« Si on donne plus au privé, on donne moins au public », s’indigne Benoît Guyon, professeur de sciences économiques et sociales (SES) au lycée Courbet, à Belfort, représentant du syndicat d’enseignant Snes-FSU. Il rebondit sur une enquête de France Info, en collaboration avec Compléments d’enquête, dévoilant des inégalités de financements entre établissements privés et publics ; en jeu, la dotation horaire globale (DHG), qui entraine « de meilleurs conditions d’enseignement que le public », indique France info. « C’est un système très contestable », poursuit le représentant syndical.
« Cela fait plusieurs années que nous demandons une transparence sur ces chiffres », regrette Benoit Guyon. L’enquête nationale permet de confirmer leurs inquiétudes. Il y a bien un écart de dotation horaires par élève entre lycées privés et publics. « Quand on travaille les dotations avec le rectorat, on a une sorte de progressivité, selon les publics », explique-t-il. Elle disparaît quand on observe les données dévoilées par France Info.
« [Le lycée] Sainte-Marie est mieux financé que [les lycées] Courbet et Condorcet, avec également un avantage de 3 élèves de moins par heure de cours en moyenne », écrit-il dans une analyse publiée sur le site Internet du syndicat, qui s’oppose à ce système. « Les classes du lycée Sainte-Marie accueillent [pourtant] les élèves parmi les plus favorisés de la région (indice de positionnement social à 140, quand la moyenne est de 100) et un public moins hétérogène, observe Benoît Guyon, avant de poursuivre : Pour Notre-Dame-des-Anges, l’origine sociale des élèves est comparable aux lycées Courbet et Condorcet (IPS autour de 110), même si ces deux lycées publics ont des classes plus hétérogènes. À l’inverse, le lycée Follereau (voie GT) doit composer avec un public moins favorisé socialement (IPS autour de 100). » D’estimer : « Normalement, on donne plus d’heures à ceux qui en ont plus besoin. Là, on fait le contraire. »
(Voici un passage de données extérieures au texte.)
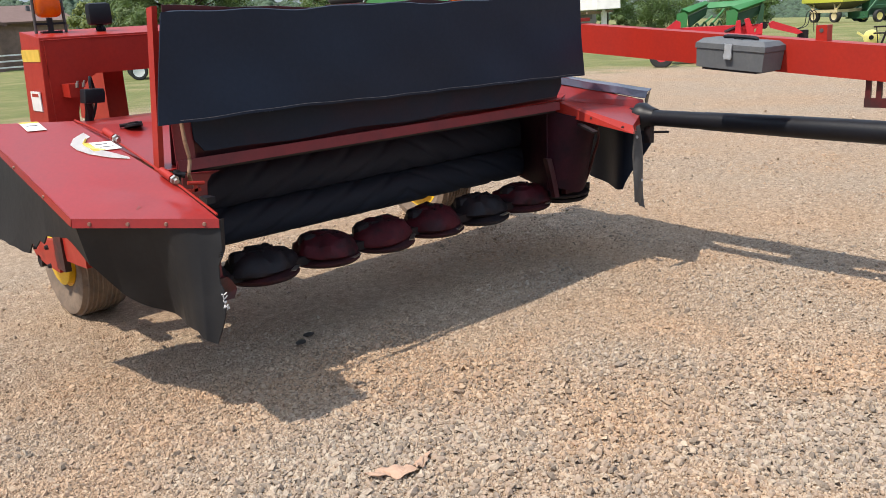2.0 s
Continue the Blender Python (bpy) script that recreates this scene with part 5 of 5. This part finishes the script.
def build_planter():
    x, y = 80.6, 29.9
    p = thing("grain_drill", pose(x, y, gz(x, y), 0, 0, -66), "red grain drill behind the tractor", "grain drill")
    part("box", plate(bmesh.new(), [(0, -0.3, 1.3), (2.6, -0.3, 1.3), (2.7, -0.3, 2.1), (-0.1, -0.3, 2.1)], -0.8), RED_FAR, p, bevel=0.03)
    for k in range(7):
        part("coulter", rod(bmesh.new(), (0.2 + 0.37 * k, 0, 1.3), (0.1 + 0.37 * k, -0.2, 0.1), 0.04, 6), IRON, p)
    part("tool_bar", B((0, -0.1, 0.8), (2.6, 0.1, 0.95)), RED_FAR, p)
    wheel(p, (-0.15, 0.2, 0.45), 0.45, 0.25, 0.25, TYRE_BLACK, RED_FAR)
    wheel(p, (2.8, 0.2, 0.45), 0.45, 0.25, 0.25, TYRE_BLACK, RED_FAR)


build_planter()


def build_harrow():
    x, y = 37.3, 15.55
    h = thing("disc_harrow", pose(x, y, gz(x, y), 0, 0, -66), "dark folded harrow with an orange slow-moving triangle", "harrow")
    for z in (0.45, 0.7):
        part("frame_bar", B((-0.6, -0.04, z), (3.5, 0.04, z + 0.06)), IRON, h)
    for k in range(12):
        part("tine", rod(bmesh.new(), (-0.5 + 0.34 * k, 0, 0.72), (-0.4 + 0.34 * k, 0.1, 0.0), 0.02, 6), IRON, h)
    part("strut", rod(bmesh.new(), (-0.3, 0, 0.05), (0.0, 0, 0.95), 0.04, 6), IRON, h)
    part("marker_board", B((0.05, -0.05, 0.68), (0.55, -0.02, 0.95)), BLACK, h)
    bm = plate(bmesh.new(), [(0.12, -0.06, 0.62), (0.62, -0.06, 0.62), (0.37, -0.06, 1.02)], 0.02)
    part("slow_triangle", bm, mat("orange_sign", (0.85, 0.18, 0.02), 0.5), h, "orange slow-moving triangle")


build_harrow()


def build_pump():
    x, y = 37.7, 16.6
    p = thing("gear_housing", pose(x, y, gz(x, y), 0, 0, -66), "pale yellow gear housing with a black cap by the harrow", "gearbox")
    bm = lathe(bmesh.new(), [(0.26, -0.15), (0.3, -0.12), (0.3, 0.12), (0.26, 0.15)], pose(0.15, 0, 0.3, 90, 0, 0), 24)
    plate(bm, [(-0.35, -0.1, 0.55), (-0.05, -0.1, 0.35), (-0.1, -0.1, 0.28), (-0.4, -0.1, 0.48)], -0.2)
    box(bm, (-0.1, -0.12, 0.0), (0.4, 0.12, 0.15))
    part("housing", bm, PALE_YELLOW, p, smooth=True)
    part("cap", rod(bmesh.new(), (0.15, -0.17, 0.3), (0.15, -0.14, 0.3), 0.09, 16), BLACK, p)


build_pump()


# ---- loose things on the gravel ----
def build_cardboard():
    c = thing("cardboard_scrap", pose(2.43, 3.23, 0.006, 0, 0, -14) @ Matrix.Diagonal((0.82, 1.15, 1, 1)), "torn flat scrap of tan cardboard lying on the gravel", "cardboard")
    def torn(x0, x1, near, far, seed):
        def at(u, v):
            x = x0 + (x1 - x0) * u + 0.006 * math.sin(v * 5 + seed)
            lo, hi = lerp(near, u), lerp(far, u)
            n = noise.noise(Vector((u * 4 + seed, v * 2.5, seed)))
            return Vector((x, lo + (hi - lo) * v + 0.004 * math.sin(u * 19 + seed), 0.016 + 0.009 * n + 0.01 * abs(math.sin(u * 4 + v * 1.5 + seed))))
        return sheet(bmesh.new(), 22, 8, at, 0.003)
    part("piece", torn(-0.14, 0.055, [(0, 0.01), (0.4, -0.012), (0.45, -0.04), (1, -0.034)], [(0, 0.035), (0.3, 0.046), (0.6, 0.03), (1, 0.026)], 1.0), CARD, c, smooth=True)
    part("piece", torn(0.062, 0.17, [(0, -0.026), (0.5, -0.012), (1, 0.035)], [(0, 0.012), (0.6, 0.036), (1, 0.056)], 4.3), CARD, c, smooth=True)


build_cardboard()
for k, (x, y, a) in enumerate(((2.985, 4.66, 10), (2.91, 4.6, 40))):
    o = thing("dirt_clod", pose(x, y, 0.012, 0, 0, a), "small dark clod of dirt in the shadow of the mower", "clod", "clods under the mower")
    bm = bmesh.new()
    bmesh.ops.create_icosphere(bm, subdivisions=2, radius=0.022)
    for v in bm.verts:
        v.co *= 0.7 + 0.6 * (noise.noise(v.co * 30 + Vector((k * 7, 0, 0))) + 0.5)
        v.co.z *= 0.35
        v.co.x *= 1.5
    part("lump", bm, mat("dark_dirt", (0.03, 0.025, 0.02), 0.95), o, smooth=True)


# ---- gravel ----
def build_gravel():
    rs = np.random.RandomState(9)
    n = 420000
    # denser where the camera stands close, thinning with distance
    r = 2.05 + rs.gamma(1.12, 2.1, n)
    a = np.radians(rs.uniform(0, 71, n))
    x, y = 1.25 + r * np.sin(a), 0.95 + r * np.cos(a)
    waves = np.sin(x * 1.7 + 1.3 * np.sin(y * 1.1)) + np.sin(y * 2.3 + 1.1 * np.sin(x * 0.9 + 2)) + 0.5 * np.sin(x * 5 + y * 4)
    # loose coarse stone in a bank before the machine, fine grit round it
    bank = np.interp(x, (1.2, 2.0, 2.5, 2.9, 3.4, 3.7, 4.1, 4.6), (3.25, 3.4, 3.6, 3.98, 3.66, 3.35, 2.85, 2.2))
    coarse = np.clip((bank - y) / 0.3 + 0.5 + 0.22 * waves, 0, 1)
    # packed fines behind the cutter bar and along the yard beyond it
    packed = np.maximum(np.exp(-((x - 3.75) / 1.0) ** 2 - ((y - 5.0) / 0.75) ** 2), np.clip((y - 5.1) / 0.6, 0, 1) * np.clip((6.2 - x) / 0.8, 0.25, 1))
    keep = rs.uniform(0, 1, n) < 0.72 + 0.12 * waves - 0.55 * packed
    x, y, coarse, waves = x[keep][:178000], y[keep][:178000], coarse[keep][:178000], waves[keep][:178000]
    n = len(x)
    # mostly small chips, with bigger stones lying on top of them
    big = rs.uniform(0, 1, n) < 0.03 + 0.16 * coarse + 0.025 * np.clip(waves, -1, 2)
    s = np.where(big, 0.0064 + 0.001 * coarse, 0.0041) * np.exp(rs.normal(0, 0.33, n))
    s = np.clip(s, 0.0024, 0.0145) * (1 + 0.1 * np.clip(np.hypot(x - 2.5, y - 1.5) - 3.6, 0, 6))
    # a worn chip: five corners at its foot, four round its broken top
    ring = np.arange(5) * 2 * math.pi / 5
    tpl = np.concatenate([np.stack([np.cos(ring), np.sin(ring), -0.5 + 0 * ring], 1), [(0.66, 0.12, 0.62), (-0.3, 0.6, 0.55), (-0.42, -0.52, 0.66)]])
    fc = np.array([(0, 1, 5), (1, 6, 5), (1, 2, 6), (2, 3, 7), (2, 7, 6), (3, 4, 7), (4, 5, 7), (4, 0, 5), (5, 6, 7)])
    jit = rs.uniform(0.65, 1.32, (n, len(tpl), 3))
    th = rs.uniform(0, 2 * math.pi, n)
    c, d = np.cos(th)[:, None], np.sin(th)[:, None]
    q = tpl[None] * jit * np.stack([rs.uniform(1.0, 1.9, n), rs.uniform(0.7, 1.1, n), rs.uniform(0.6, 1.1, n)], 1)[:, None, :]
    tilt = rs.normal(0, 0.5, (n, 1))
    qx, qz = q[..., 0] * np.cos(tilt) - q[..., 2] * np.sin(tilt), q[..., 0] * np.sin(tilt) + q[..., 2] * np.cos(tilt)
    v = np.stack([qx * c - q[..., 1] * d, qx * d + q[..., 1] * c, qz], -1) * s[:, None, None]
    z = terrain(x, y) + relief(x, y) * np.clip(1.6 - np.hypot(x - 4, y - 5) / 9, 0, 1)
    v += np.stack([x, y, z + s * np.where(big, rs.uniform(0.5, 1.1, n), rs.uniform(0.1, 0.7, n))], 1)[:, None, :]
    for pick, name, material, label in ((big, "gravel", STONE, "loose tan and grey crushed stones over the yard"), (~big, "grit", GRIT, "fine tan stone chips spread over the yard")):
        faces = (fc[None] + (np.arange(pick.sum()) * len(tpl))[:, None, None]).reshape(-1, 3)
        quick(name, v[pick].reshape(-1, 3), faces, material, label, "gravel", "stuff")


build_gravel()
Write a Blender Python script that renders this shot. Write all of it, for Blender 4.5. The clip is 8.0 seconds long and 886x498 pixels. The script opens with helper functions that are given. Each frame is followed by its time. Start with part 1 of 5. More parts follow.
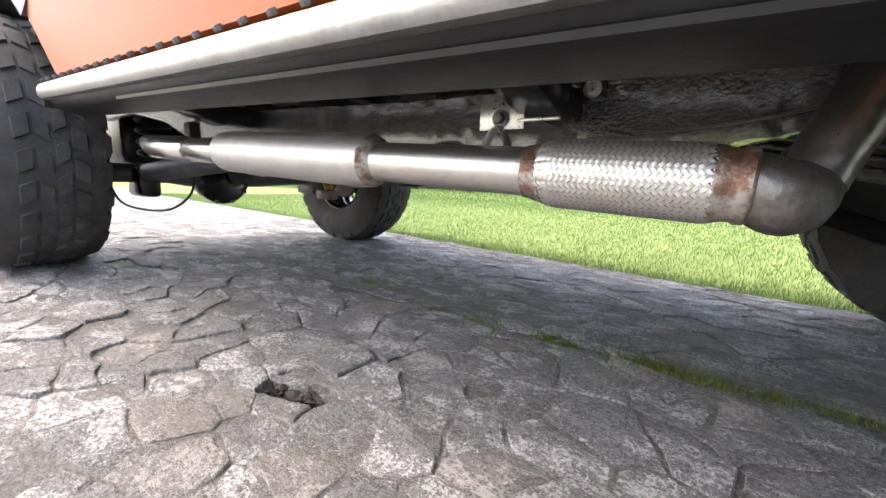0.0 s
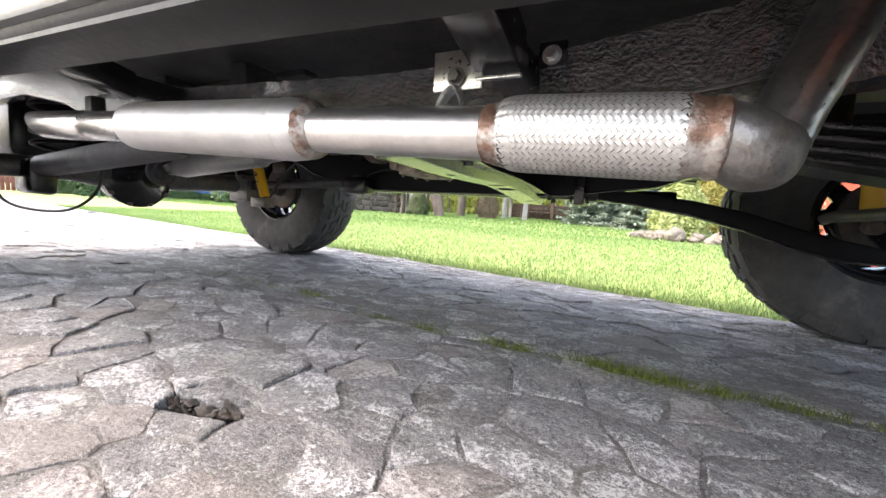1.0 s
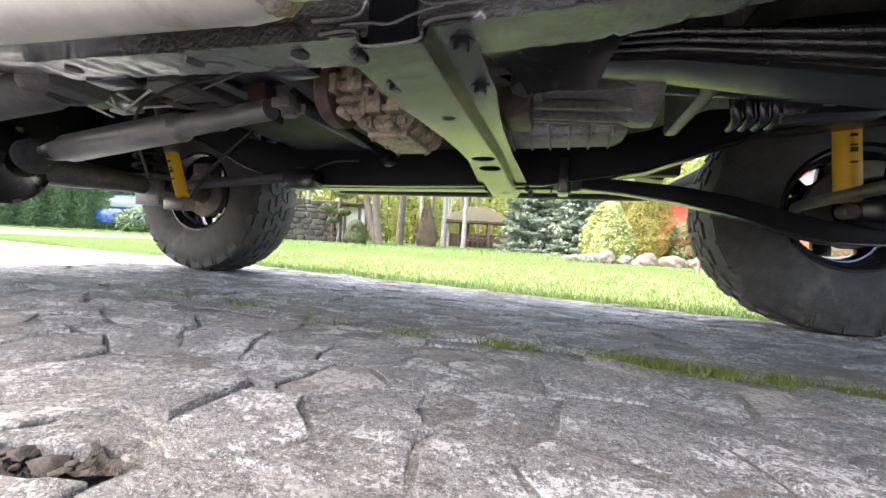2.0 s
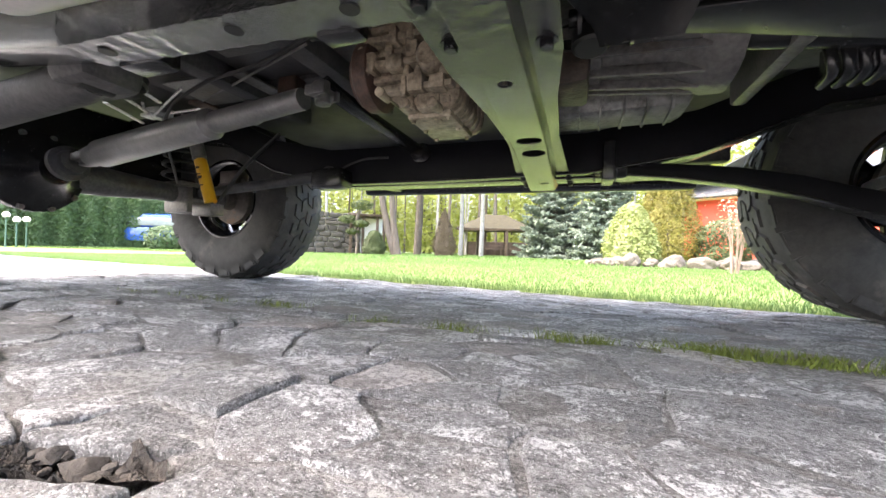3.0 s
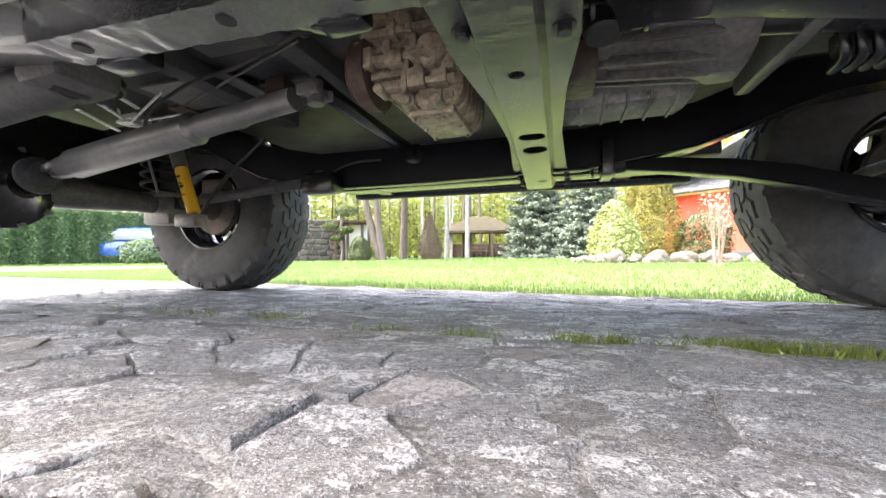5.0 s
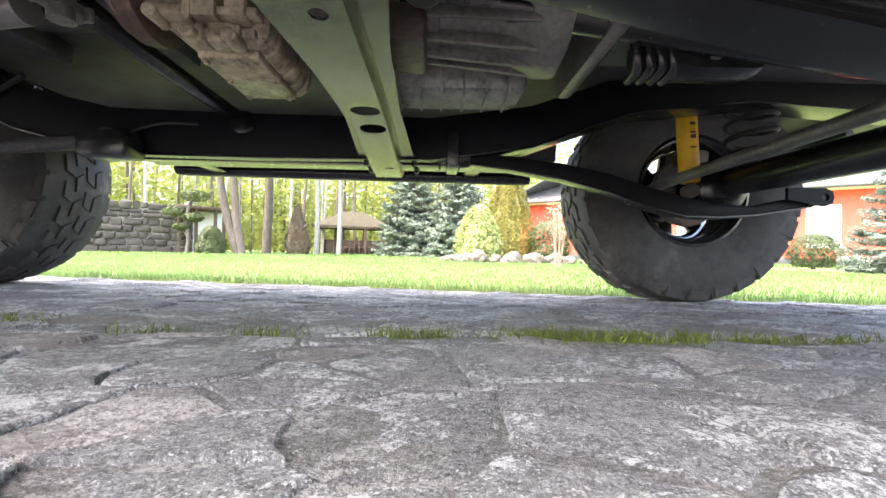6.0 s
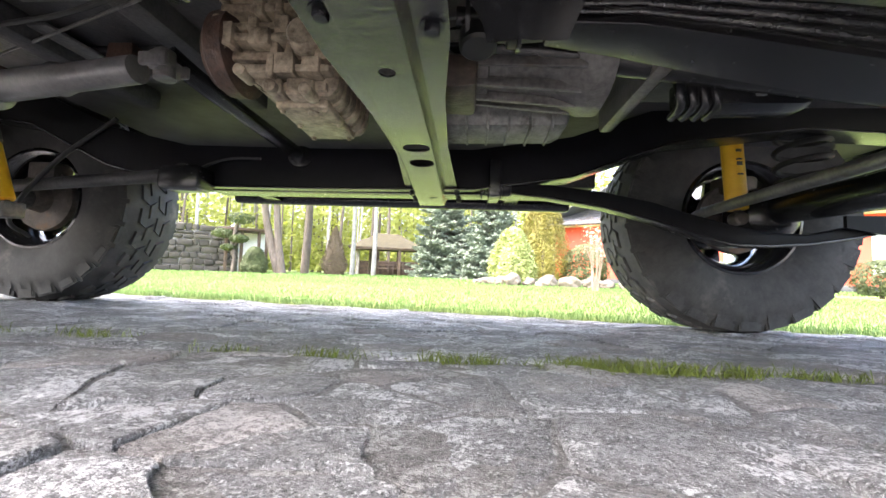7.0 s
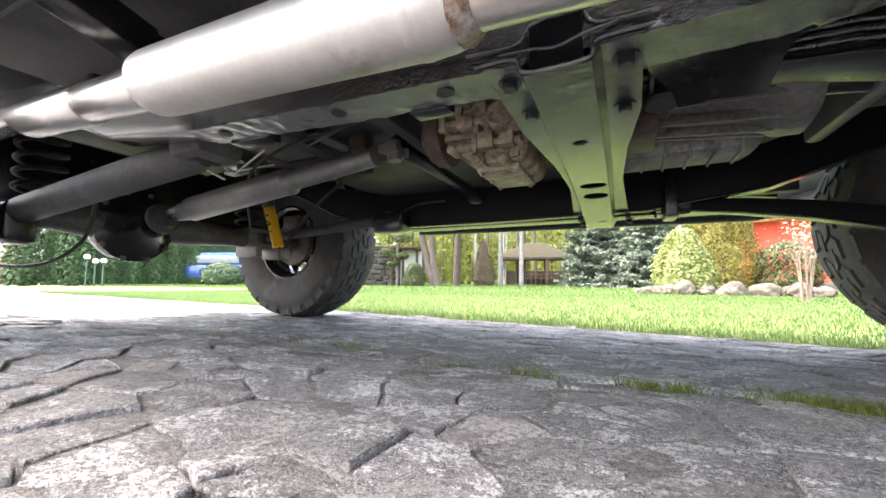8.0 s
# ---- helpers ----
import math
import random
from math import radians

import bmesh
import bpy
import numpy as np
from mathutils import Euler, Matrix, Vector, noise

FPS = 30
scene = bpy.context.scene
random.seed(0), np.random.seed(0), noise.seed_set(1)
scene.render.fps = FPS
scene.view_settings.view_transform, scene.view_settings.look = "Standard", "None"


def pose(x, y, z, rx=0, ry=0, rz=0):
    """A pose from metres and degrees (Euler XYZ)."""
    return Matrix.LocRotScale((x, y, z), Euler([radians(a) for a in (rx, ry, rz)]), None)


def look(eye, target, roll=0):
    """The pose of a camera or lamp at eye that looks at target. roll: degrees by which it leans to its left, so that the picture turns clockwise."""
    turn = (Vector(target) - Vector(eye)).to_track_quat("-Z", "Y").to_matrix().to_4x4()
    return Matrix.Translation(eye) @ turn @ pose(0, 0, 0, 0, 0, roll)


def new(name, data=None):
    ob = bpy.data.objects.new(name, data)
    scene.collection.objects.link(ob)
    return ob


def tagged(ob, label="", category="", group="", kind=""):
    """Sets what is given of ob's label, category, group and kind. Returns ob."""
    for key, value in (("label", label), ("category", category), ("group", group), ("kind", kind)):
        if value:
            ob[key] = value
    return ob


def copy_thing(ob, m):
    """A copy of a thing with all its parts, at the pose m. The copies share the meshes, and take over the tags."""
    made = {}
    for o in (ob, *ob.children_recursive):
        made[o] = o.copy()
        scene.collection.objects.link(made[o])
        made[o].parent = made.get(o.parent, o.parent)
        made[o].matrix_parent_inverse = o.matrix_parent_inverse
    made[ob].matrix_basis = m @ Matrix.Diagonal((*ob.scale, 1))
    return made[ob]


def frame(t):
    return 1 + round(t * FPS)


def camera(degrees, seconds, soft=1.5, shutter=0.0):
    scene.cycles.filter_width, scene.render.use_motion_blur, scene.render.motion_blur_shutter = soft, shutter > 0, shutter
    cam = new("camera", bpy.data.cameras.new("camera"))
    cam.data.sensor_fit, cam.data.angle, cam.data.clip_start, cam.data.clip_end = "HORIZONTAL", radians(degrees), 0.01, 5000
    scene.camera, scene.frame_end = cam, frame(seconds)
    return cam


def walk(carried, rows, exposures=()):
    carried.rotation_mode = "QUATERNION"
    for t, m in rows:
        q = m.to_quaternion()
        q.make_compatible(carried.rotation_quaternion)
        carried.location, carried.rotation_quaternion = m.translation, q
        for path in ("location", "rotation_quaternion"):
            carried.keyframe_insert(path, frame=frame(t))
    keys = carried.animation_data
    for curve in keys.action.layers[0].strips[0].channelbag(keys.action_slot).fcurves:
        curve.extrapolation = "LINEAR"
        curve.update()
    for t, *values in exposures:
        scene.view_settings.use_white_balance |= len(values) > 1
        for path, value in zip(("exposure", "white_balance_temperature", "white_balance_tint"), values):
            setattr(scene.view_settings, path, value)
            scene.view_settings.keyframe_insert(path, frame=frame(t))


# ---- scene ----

Le rectorat évoque la taille des établissements
Il dénonce des financements publics à l’adresse d’établissements qui font « un tri » des élèves, alors que « nous, on accueille sans distinction ». « Si le rectorat répartissait plus équitablement les dotations, par exemple en alignant Courbet et Condorcet sur Sainte-Marie, cela se traduirait par une augmentation de 120 heures de cours hebdomadaires pour les lycées publics ! Avec, à la clé, des heures en demi-groupes, moins d’élèves par classe, plus d’options », observe Benoît Guyon, dans sa réflexion.
« Les critères de dotations des établissements privés sous contrat sont conformes au modèle du public avec une allocation progressive des moyens prenant en compte l’éloignement, l’indice de position sociale, les élèves boursiers, les résultats aux évaluations nationales », répond le rectorat, sollicité sur ce dossier ; il précise par ailleurs que les programmes sont les mêmes dans le public et le privé sous contrat. Et d’indiquer : « La seule différence consiste pour le privé sous contrat à allouer une DGH incluant les heures d’enseignants mais aussi de documentalistes et de chefs de travaux (DDFPT). »
Le rectorat conteste « une politique de financement académique plus favorable à l’enseignement privé ». Selon lui, la différence résulte de la taille des huit lycées du département ; six ont des effectifs pré-bac inférieur à 500 élèves. « Le financement réglementaire étant à la structure et non au nombre d’élèves, [l’indicateur heures d’enseignement par élève] est élevé lorsque le nombre d’élèves est faible », justifie le rectorat, par mail. Celui-ci indique également que cet indicateur est, en collège, un peu inférieur dans le privé par rapport au public. Et il est beaucoup plus favorable au public dans les lycées professionnels note-t-il.
Les dotations 2025 seront présentées en janvier 2025, indique Benoît Guyon. « Nous attendons de la transparence », prévient-il. « C’est scandaleux d’attendre une enquête journalistique pour avoir un état des lieux de l’argent public », poursuit le représentant syndical.